Given instruction ▸ Repeat the data that follows, word for word, without the images.

++++ Data provided ++++

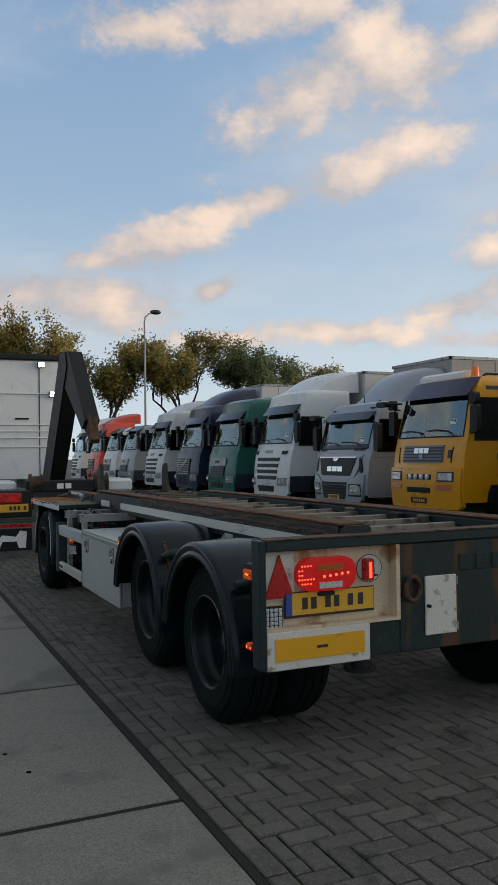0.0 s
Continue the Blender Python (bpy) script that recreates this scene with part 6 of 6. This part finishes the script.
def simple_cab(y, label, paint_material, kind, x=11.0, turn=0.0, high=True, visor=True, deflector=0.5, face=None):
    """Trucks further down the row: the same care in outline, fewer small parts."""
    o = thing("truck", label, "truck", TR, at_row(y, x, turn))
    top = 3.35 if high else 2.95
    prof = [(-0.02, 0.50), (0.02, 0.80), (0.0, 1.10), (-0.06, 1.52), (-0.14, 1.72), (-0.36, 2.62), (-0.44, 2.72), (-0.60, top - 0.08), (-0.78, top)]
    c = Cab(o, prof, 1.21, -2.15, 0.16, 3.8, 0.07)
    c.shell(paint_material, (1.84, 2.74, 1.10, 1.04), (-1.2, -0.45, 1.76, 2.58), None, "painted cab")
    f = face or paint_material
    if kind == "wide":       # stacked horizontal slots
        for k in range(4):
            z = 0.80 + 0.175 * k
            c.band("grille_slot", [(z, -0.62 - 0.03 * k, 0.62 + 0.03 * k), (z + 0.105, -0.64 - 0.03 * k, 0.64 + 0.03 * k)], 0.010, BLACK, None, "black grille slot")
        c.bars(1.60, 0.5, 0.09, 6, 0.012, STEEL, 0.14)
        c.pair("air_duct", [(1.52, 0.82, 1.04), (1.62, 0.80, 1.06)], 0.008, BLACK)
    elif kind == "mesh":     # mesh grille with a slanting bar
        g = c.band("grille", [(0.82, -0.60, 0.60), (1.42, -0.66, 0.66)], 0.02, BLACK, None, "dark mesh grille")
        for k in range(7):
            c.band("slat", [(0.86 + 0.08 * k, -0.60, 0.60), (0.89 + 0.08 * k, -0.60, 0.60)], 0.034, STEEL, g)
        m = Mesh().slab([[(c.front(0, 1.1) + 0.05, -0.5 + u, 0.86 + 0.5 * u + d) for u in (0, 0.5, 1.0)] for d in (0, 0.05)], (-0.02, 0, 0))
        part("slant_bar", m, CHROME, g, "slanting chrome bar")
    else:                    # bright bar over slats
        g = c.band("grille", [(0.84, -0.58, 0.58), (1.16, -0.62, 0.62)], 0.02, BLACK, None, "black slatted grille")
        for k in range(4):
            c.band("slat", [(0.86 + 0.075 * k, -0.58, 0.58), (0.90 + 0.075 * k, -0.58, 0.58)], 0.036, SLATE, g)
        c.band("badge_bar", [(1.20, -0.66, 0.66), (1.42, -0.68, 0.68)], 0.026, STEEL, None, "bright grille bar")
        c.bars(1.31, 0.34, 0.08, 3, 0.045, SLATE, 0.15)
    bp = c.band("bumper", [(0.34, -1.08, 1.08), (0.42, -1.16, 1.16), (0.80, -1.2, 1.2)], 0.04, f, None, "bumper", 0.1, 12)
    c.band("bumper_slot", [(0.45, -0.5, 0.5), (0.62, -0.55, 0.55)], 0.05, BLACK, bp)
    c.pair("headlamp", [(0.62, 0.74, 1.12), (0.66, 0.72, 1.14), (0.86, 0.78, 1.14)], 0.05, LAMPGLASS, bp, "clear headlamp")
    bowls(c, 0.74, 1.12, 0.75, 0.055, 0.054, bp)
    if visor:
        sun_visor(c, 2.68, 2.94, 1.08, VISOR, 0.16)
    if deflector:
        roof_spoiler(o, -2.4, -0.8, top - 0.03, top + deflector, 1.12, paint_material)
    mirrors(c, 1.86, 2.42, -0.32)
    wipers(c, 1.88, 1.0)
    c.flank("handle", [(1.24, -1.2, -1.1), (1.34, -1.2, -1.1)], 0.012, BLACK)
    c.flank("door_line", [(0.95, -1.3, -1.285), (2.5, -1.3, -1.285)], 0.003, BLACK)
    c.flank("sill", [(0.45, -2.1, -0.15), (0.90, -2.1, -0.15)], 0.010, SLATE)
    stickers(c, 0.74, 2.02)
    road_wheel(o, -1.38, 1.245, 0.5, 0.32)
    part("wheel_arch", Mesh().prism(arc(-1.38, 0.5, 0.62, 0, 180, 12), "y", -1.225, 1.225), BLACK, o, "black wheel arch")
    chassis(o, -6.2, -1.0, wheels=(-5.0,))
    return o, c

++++

Answer below ▸
0.0 s
Continue the Blender Python (bpy) script that recreates this scene with part 6 of 6. This part finishes the script.
def simple_cab(y, label, paint_material, kind, x=11.0, turn=0.0, high=True, visor=True, deflector=0.5, face=None):
    """Trucks further down the row: the same care in outline, fewer small parts."""
    o = thing("truck", label, "truck", TR, at_row(y, x, turn))
    top = 3.35 if high else 2.95
    prof = [(-0.02, 0.50), (0.02, 0.80), (0.0, 1.10), (-0.06, 1.52), (-0.14, 1.72), (-0.36, 2.62), (-0.44, 2.72), (-0.60, top - 0.08), (-0.78, top)]
    c = Cab(o, prof, 1.21, -2.15, 0.16, 3.8, 0.07)
    c.shell(paint_material, (1.84, 2.74, 1.10, 1.04), (-1.2, -0.45, 1.76, 2.58), None, "painted cab")
    f = face or paint_material
    if kind == "wide":       # stacked horizontal slots
        for k in range(4):
            z = 0.80 + 0.175 * k
            c.band("grille_slot", [(z, -0.62 - 0.03 * k, 0.62 + 0.03 * k), (z + 0.105, -0.64 - 0.03 * k, 0.64 + 0.03 * k)], 0.010, BLACK, None, "black grille slot")
        c.bars(1.60, 0.5, 0.09, 6, 0.012, STEEL, 0.14)
        c.pair("air_duct", [(1.52, 0.82, 1.04), (1.62, 0.80, 1.06)], 0.008, BLACK)
    elif kind == "mesh":     # mesh grille with a slanting bar
        g = c.band("grille", [(0.82, -0.60, 0.60), (1.42, -0.66, 0.66)], 0.02, BLACK, None, "dark mesh grille")
        for k in range(7):
            c.band("slat", [(0.86 + 0.08 * k, -0.60, 0.60), (0.89 + 0.08 * k, -0.60, 0.60)], 0.034, STEEL, g)
        m = Mesh().slab([[(c.front(0, 1.1) + 0.05, -0.5 + u, 0.86 + 0.5 * u + d) for u in (0, 0.5, 1.0)] for d in (0, 0.05)], (-0.02, 0, 0))
        part("slant_bar", m, CHROME, g, "slanting chrome bar")
    else:                    # bright bar over slats
        g = c.band("grille", [(0.84, -0.58, 0.58), (1.16, -0.62, 0.62)], 0.02, BLACK, None, "black slatted grille")
        for k in range(4):
            c.band("slat", [(0.86 + 0.075 * k, -0.58, 0.58), (0.90 + 0.075 * k, -0.58, 0.58)], 0.036, SLATE, g)
        c.band("badge_bar", [(1.20, -0.66, 0.66), (1.42, -0.68, 0.68)], 0.026, STEEL, None, "bright grille bar")
        c.bars(1.31, 0.34, 0.08, 3, 0.045, SLATE, 0.15)
    bp = c.band("bumper", [(0.34, -1.08, 1.08), (0.42, -1.16, 1.16), (0.80, -1.2, 1.2)], 0.04, f, None, "bumper", 0.1, 12)
    c.band("bumper_slot", [(0.45, -0.5, 0.5), (0.62, -0.55, 0.55)], 0.05, BLACK, bp)
    c.pair("headlamp", [(0.62, 0.74, 1.12), (0.66, 0.72, 1.14), (0.86, 0.78, 1.14)], 0.05, LAMPGLASS, bp, "clear headlamp")
    bowls(c, 0.74, 1.12, 0.75, 0.055, 0.054, bp)
    if visor:
        sun_visor(c, 2.68, 2.94, 1.08, VISOR, 0.16)
    if deflector:
        roof_spoiler(o, -2.4, -0.8, top - 0.03, top + deflector, 1.12, paint_material)
    mirrors(c, 1.86, 2.42, -0.32)
    wipers(c, 1.88, 1.0)
    c.flank("handle", [(1.24, -1.2, -1.1), (1.34, -1.2, -1.1)], 0.012, BLACK)
    c.flank("door_line", [(0.95, -1.3, -1.285), (2.5, -1.3, -1.285)], 0.003, BLACK)
    c.flank("sill", [(0.45, -2.1, -0.15), (0.90, -2.1, -0.15)], 0.010, SLATE)
    stickers(c, 0.74, 2.02)
    road_wheel(o, -1.38, 1.245, 0.5, 0.32)
    part("wheel_arch", Mesh().prism(arc(-1.38, 0.5, 0.62, 0, 180, 12), "y", -1.225, 1.225), BLACK, o, "black wheel arch")
    chassis(o, -6.2, -1.0, wheels=(-5.0,))
    return o, c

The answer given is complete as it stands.